また、緊急時の際、どこに連絡すればいいか明確な連絡先がなく、緊急時の連絡体制が課題でしたが、補助金と併せて、図2のように緊急時の対応の流れを確立しました。市役所開所時は障がい福祉課、閉所時は市役所の当直に連絡することとし、近隣住民やヘルパー等の発見者からの連絡を受け、孤立した障がい者の円滑な受け入れまでの流れを確立しました。

図2 緊急時の対応メニュー
図2 緊急時の対応メニュー拡大図・テキスト

4. 今後の課題及びまとめ

本市の拠点について紹介しましたが、ここまでお読みになられた方は、体験の機会・場について整備がなされていないと思われるでしょう。実際のところ、本市の拠点の体験の機会・場については、具体的な機能はありません。

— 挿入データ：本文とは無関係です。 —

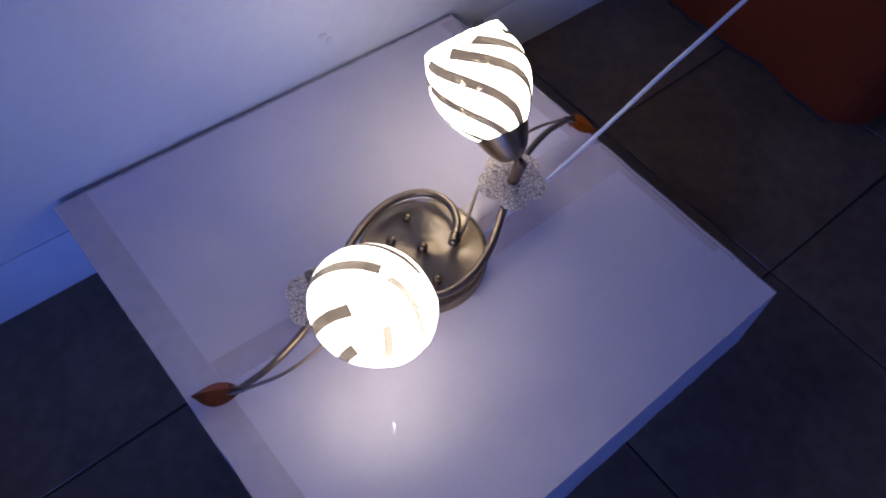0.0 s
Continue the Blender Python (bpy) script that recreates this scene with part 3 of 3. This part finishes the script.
MID = -md / 2
outline(mid, [(6, 1), (10, -3), (21, -2), (26, 3), (26, 16), (29, 27), (33, 36), (23, 41), (31, 44), (23, 49), (30, 54), (11, 56), (4, 54), (-12, 51), (-10, 35), (-14, 34), (-8, 22), (-2, 20)], MID)
outline(mid, [(38, 0), (42, 1), (46, -5), (53, -4), (59, -1), (53, 2), (55, 8), (54, 18), (55, 31), (44, 33), (43, 21), (45, 12), (35, 6)], MID)
outline(mid, [(72, 0), (84, -2), (91, 1), (90, 17), (107, 22), (106, 29), (113, 52), (103, 54), (91, 61), (87, 56), (79, 63), (75, 55), (70, 50), (77, 44), (68, 37), (72, 30), (65, 19)], MID)
outline(mid, [(52, 18), (56, 26), (61, 34), (62, 40), (67, 41)], MID, 0.0006, False)
random.seed(5)
for row in range(4):
    outline(mid, [(61 + 5 * k + random.uniform(-2, 2), 65 + 5.5 * row - 0.4 * k + random.uniform(-4, 4)) for k in range(11)], MID, 0.0008, False)
for row in range(2):
    outline(mid, [(-5 + 4.8 * k + random.uniform(-2, 2), 78 + 5 * row - 0.4 * k + random.uniform(-3, 3)) for k in range(11)], MID, 0.0007, False)
bar(mid, lx(0.078, mw), 0.0310, 0.064, 0.0060, MID, M_PRINT_GREEN)
for k in range(9):
    bar(mid, lx(0.081 + 0.0068 * k, mw), 0.0372, 0.0044, 0.0020 + 0.0015 * (k % 2), MID, M_PRINT_GREEN)
part("round_mark", tube(smooth_curve([Vector((lx(0.500, mw) + 0.0195 * math.cos(a), MID - 0.0004, 0.074 + 0.0195 * math.sin(a))) for a in [radians(20 + 32 * k) for k in range(11)]], 4), 0.0024, 6, 0.4), M_PRINT_GREY, mid)
part("round_mark", tube(smooth_curve([Vector((lx(0.502, mw) + 0.0075 * math.cos(a), MID - 0.0004, 0.076 + 0.0075 * math.sin(a))) for a in [radians(200 - 36 * k) for k in range(9)]], 4), 0.0018, 6, 0.4), M_PRINT, mid)
for k, h in enumerate((0.022, 0.014, 0.015, 0.021, 0.021, 0.019)):
    bar(mid, lx(0.446 + 0.0098 * k, mw), 0.029, 0.0066, h, MID, M_PRINT_GREEN, "brand_shape")
for k, h in enumerate((0.022, 0.020, 0.015, 0.020)):
    bar(mid, lx(0.511 + 0.0110 * k, mw), 0.029, 0.0068, h, MID, M_PRINT, "brand_shape")
bar(mid, lx(0.456, mw), 0.0145, 0.085, 0.005, MID, M_PRINT_GREY)

# ---- orange seat ----
sofa = tagged(empty("sofa", pose(0, 0, FLOOR)), "dark orange upholstered seat standing on the tiles by the wall", "sofa")


def seat_body(levels):
    """A soft block with wavy sides, drawn in by the inset given at each height."""
    bm = bmesh.new()
    x0, x1, y0, y1 = 0.628, 1.60, -0.125, 0.285
    foot = []
    for a, b, n in (((x0, y1), (x0, y0), 24), ((x0, y0), (x1, y0), 30), ((x1, y0), (x1, y1), 10), ((x1, y1), (x0, y1), 20)):
        foot += [(a[0] + (b[0] - a[0]) * k / n, a[1] + (b[1] - a[1]) * k / n) for k in range(n)]
    cx, cy = (x0 + x1) / 2, (y0 + y1) / 2
    rings = []
    for z, inset in levels:
        ring = []
        for x, y in foot:
            dx, dy = min(x - x0, x1 - x), min(y - y0, y1 - y)
            r = 0.05
            px, py = x, y
            if dx < r and dy < r:
                c = Vector((x0 + r if x < cx else x1 - r, y0 + r if y < cy else y1 - r))
                d = (Vector((x, y)) - c)
                d = d.normalized() * r
                px, py = c.x + d.x, c.y + d.y
            wave = 0.012 * noise.noise((px * 9, py * 9, z * 2.0)) + 0.006 * noise.noise((px * 30, py * 30, z * 3))
            k = inset + wave
            d = Vector((cx - px, cy - py))
            s = Vector((math.copysign(min(abs(d.x), k) if k > 0 else k, d.x), math.copysign(min(abs(d.y), k) if k > 0 else k, d.y)))
            if dx > r:
                s.x = 0
            if dy > r:
                s.y = 0
            ring.append(bm.verts.new((px + s.x, py + s.y, z)))
        rings.append(ring)
    n = len(foot)
    for a, b in zip(rings, rings[1:]):
        for k in range(n):
            bm.faces.new((a[k], a[(k + 1) % n], b[(k + 1) % n], b[k]))
    bm.faces.new(rings[-1])
    bm.faces.new(rings[0][::-1])
    bmesh.ops.recalc_face_normals(bm, faces=bm.faces[:])
    return bm


part("base_cover", seat_body(((0.014, 0.010), (0.02, 0.002), (0.04, 0.0), (0.15, -0.004), (0.28, -0.004), (0.325, 0.001), (0.335, 0.012), (0.336, 0.05))), M_ORANGE, sofa)
part("seat_cushion", seat_body(((0.337, 0.05), (0.338, 0.012), (0.350, 0.000), (0.38, -0.007), (0.44, -0.004), (0.48, 0.014), (0.505, 0.040), (0.512, 0.09))), M_ORANGE, sofa, "soft orange seat cushion")
part("piping", seat_body(((0.331, 0.012), (0.3325, -0.003), (0.336, -0.0055), (0.3395, -0.003), (0.341, 0.012))), M_ORANGE, sofa, "stitched orange piping")
# Near-black strip fills the gap over the tiles as painted shade
part("shade_strip", seat_body(((0.0, 0.024), (0.0005, 0.016), (0.0135, 0.014), (0.014, 0.024))), M_GAP, sofa, "dark strip put in for the shade under the seat")

# ---- wall marks and floor tiles ----
def chip(x, z, w, h, y=WALL_Y, seed=0, material=None, proud=0.0010):
    bm = bmesh.new()
    n = 18
    ring = []
    for k in range(n):
        a = 2 * math.pi * k / n
        f = 1 + 0.35 * noise.noise((math.cos(a) * 1.3 + seed * 7, math.sin(a) * 1.3, seed))
        ring.append((w / 2 * f * math.cos(a), h / 2 * f * math.sin(a)))
    a = [bm.verts.new((x + p, y - proud, z + q)) for p, q in ring]
    b = [bm.verts.new((x + p * 1.1, y + 0.0003, z + q * 1.1)) for p, q in ring]
    bm.faces.new(a)
    for k in range(n):
        bm.faces.new((a[k], a[(k + 1) % n], b[(k + 1) % n], b[k]))
    bmesh.ops.recalc_face_normals(bm, faces=bm.faces[:])
    part("chip", bm, material or M_CHIP, wall, "grey rubbed spot" if material else "dark chipped spot", smooth=False)


chip(0.545, -0.008, 0.011, 0.020, seed=1)
chip(0.468, -0.037, 0.014, 0.020, WALL_Y - 0.003, seed=2)
chip(0.297, -0.039, 0.020, 0.016, WALL_Y - 0.003, seed=3)

chip(-0.495, -0.010, 0.012, 0.008, seed=4)
chip(0.541, -0.108, 0.022, 0.006, WALL_Y - 0.003, seed=5, material=M_SMUDGE)
chip(0.058, 0.064, 0.012, 0.006, seed=11, material=M_FAINT)
chip(0.066, 0.053, 0.008, 0.009, seed=12, material=M_FAINT)
for k, z in enumerate((0.166, 0.148, 0.131, 0.113)):
    chip(-0.513 + 0.004 * k, z, 0.030, 0.013, seed=6 + k, material=M_RUB, proud=0.0004)

tile_me = mesh_of(box_bm((-0.1487, -0.1487, 0), (0.1487, 0.1487, 0.006), 0.0010, 1), "tile", M_TILE)
G = Matrix.Translation((0.373, 0.097, FLOOR - 0.006)) @ pose(0, 0, 0, 0, 0, 3)
for i in range(-9, 6):
    for j in range(-7, 5):
        t = new("tile", tile_me)
        t.parent = floor
        t.matrix_basis = G @ pose(i * 0.30 + 0.15, j * 0.30 + 0.15, 0)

そのため、今後取り組むべき課題は、体験の機会・場の機能であり、短期入所の体験的利用の促進や施設入所者の地域移行の体験の場の創設等を現在検討しています。

短期入所の利用がない行動障害等の生活上の支援が必要な障がい者や、介助者が高齢な障がい者への緊急時の対応に備えるために、短期入所事業所との関わりを構築することが重要です。

また、現行の緊急時の受け入れ態勢では、支援に当たったことのない障がい者を拠点の登録事業所が受け入れることが想定されます。障害特性や服薬管理等の情報がないまま支援すると、障がい者本人にとっても大きなリスクが伴います。この課題を解消するため、必要な情報を共有できる体制の確保を図り、障がい者本人も安心して受け入れられる仕組みを構築していきます。

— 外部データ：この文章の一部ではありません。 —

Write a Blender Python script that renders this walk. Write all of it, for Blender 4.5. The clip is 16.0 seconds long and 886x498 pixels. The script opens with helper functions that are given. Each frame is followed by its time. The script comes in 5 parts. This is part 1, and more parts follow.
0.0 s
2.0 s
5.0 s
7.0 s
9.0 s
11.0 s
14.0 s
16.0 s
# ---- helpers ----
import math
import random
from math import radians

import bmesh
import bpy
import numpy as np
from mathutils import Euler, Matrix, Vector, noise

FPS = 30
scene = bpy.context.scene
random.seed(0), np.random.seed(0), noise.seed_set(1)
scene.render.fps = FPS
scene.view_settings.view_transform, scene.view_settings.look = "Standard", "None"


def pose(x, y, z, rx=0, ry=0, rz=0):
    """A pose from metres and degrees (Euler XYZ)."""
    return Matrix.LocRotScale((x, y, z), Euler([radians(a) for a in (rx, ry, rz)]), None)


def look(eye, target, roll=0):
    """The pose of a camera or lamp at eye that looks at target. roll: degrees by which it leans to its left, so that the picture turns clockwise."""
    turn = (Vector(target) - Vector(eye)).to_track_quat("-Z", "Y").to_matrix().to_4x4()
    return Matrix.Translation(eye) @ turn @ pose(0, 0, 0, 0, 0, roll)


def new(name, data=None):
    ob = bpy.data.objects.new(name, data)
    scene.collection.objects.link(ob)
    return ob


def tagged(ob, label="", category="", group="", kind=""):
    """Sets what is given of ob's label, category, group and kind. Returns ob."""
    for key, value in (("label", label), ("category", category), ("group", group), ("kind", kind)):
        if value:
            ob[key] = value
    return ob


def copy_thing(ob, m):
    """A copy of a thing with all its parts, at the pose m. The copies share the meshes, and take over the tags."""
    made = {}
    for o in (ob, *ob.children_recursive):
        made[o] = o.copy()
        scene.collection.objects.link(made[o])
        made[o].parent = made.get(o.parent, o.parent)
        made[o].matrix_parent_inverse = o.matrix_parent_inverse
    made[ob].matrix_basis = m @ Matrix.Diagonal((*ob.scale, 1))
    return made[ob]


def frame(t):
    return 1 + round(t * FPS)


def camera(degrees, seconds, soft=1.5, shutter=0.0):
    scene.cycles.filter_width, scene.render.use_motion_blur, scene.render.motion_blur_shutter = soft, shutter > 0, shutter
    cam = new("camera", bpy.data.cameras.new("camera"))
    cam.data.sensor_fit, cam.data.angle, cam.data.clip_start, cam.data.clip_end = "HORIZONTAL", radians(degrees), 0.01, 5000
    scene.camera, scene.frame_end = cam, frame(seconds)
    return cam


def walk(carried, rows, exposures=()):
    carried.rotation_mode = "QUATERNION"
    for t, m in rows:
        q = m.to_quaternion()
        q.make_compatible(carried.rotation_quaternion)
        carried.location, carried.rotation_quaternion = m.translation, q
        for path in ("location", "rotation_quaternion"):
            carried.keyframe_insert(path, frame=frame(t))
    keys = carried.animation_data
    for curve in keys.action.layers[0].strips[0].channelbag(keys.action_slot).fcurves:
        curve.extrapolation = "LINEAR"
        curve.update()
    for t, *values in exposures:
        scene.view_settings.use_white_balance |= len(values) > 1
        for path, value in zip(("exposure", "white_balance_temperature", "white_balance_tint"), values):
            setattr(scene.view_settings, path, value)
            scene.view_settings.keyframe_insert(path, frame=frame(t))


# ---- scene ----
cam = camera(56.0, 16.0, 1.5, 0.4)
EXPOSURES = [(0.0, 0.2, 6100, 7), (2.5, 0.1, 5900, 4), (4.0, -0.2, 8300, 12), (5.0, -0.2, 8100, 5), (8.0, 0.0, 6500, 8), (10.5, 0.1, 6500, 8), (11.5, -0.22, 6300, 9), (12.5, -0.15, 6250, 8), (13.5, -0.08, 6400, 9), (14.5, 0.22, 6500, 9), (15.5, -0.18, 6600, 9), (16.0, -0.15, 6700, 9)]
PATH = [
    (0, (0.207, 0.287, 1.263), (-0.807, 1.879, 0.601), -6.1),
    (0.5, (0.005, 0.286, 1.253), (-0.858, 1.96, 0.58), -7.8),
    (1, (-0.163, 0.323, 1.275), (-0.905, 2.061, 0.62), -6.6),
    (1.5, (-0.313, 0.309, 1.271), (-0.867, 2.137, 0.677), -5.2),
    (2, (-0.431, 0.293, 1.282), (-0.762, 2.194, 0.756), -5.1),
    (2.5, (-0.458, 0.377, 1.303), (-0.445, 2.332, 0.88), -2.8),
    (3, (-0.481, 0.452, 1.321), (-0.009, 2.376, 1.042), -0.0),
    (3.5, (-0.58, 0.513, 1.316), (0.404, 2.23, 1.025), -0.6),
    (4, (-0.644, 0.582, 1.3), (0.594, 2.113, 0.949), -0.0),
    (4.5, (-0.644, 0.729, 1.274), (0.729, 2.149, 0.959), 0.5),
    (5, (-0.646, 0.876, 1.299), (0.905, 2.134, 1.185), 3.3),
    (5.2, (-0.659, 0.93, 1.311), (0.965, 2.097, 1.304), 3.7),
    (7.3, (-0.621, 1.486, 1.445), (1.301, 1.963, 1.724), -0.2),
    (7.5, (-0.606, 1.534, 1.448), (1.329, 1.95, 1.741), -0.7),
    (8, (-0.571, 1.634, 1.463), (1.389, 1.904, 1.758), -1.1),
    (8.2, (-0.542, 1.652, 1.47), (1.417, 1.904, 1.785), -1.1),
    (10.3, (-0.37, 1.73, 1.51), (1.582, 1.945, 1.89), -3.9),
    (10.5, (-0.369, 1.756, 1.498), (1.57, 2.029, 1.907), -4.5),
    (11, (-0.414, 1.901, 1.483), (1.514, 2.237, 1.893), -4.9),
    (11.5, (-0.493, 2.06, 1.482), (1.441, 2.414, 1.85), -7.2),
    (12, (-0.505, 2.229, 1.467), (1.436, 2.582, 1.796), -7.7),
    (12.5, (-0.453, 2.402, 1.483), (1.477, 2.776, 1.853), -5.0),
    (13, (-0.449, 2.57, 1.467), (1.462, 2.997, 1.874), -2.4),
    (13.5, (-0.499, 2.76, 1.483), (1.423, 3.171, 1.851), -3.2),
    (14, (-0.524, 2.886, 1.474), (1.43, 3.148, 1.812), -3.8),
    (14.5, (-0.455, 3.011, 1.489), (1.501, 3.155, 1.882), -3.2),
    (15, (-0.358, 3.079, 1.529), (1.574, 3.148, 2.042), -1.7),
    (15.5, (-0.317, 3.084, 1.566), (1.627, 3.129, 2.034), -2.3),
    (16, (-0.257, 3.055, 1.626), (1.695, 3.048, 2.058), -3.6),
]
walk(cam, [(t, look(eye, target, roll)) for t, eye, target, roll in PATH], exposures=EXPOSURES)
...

次に、施設入所者の地域移行は、国や神奈川県の施策としても大きな課題です。重度の障がいがあっても自らの意思で住みたい地域で過ごせることを目指し、地域移行の体験ができる場は重要と考えています。この体験を通して、施設から環境が変わり、障がい者本人に関する新たな気づきを得ることで、意思決定支援におけるヒントや施設に帰所した際の支援のさらなる向上を期待し、体験の場の機能の一つとして検討する予定です。

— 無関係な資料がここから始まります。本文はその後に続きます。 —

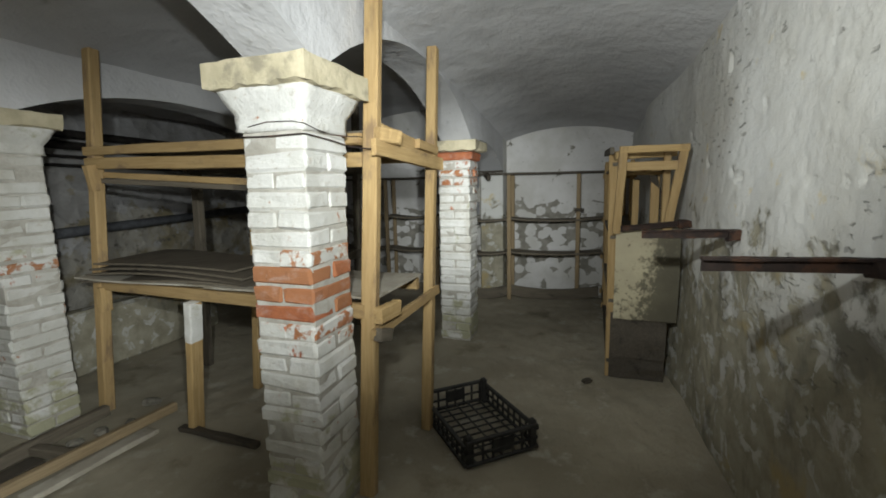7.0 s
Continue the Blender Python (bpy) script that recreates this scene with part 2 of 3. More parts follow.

最後になりますが、本市では、市内の資源を有効的に活用し、相談機能や専門的人材の確保等の既存の事業を拠点に位置付け、生命や生活の危機に関わる緊急受け入れ・対応機能に重点的に取り組み、拠点の整備を進めました。

しかし、地域のニーズや課題等は常に変化し、障害福祉行政は次々と新たな課題に直面すると日々の業務で実感しています。そのため、拠点を整備して終わりではなく、拠点の現状を適宜見直し、地域の実情と照らし合わせ、地域の方が安心して住み続けられるよう引き続き取り組んでまいります。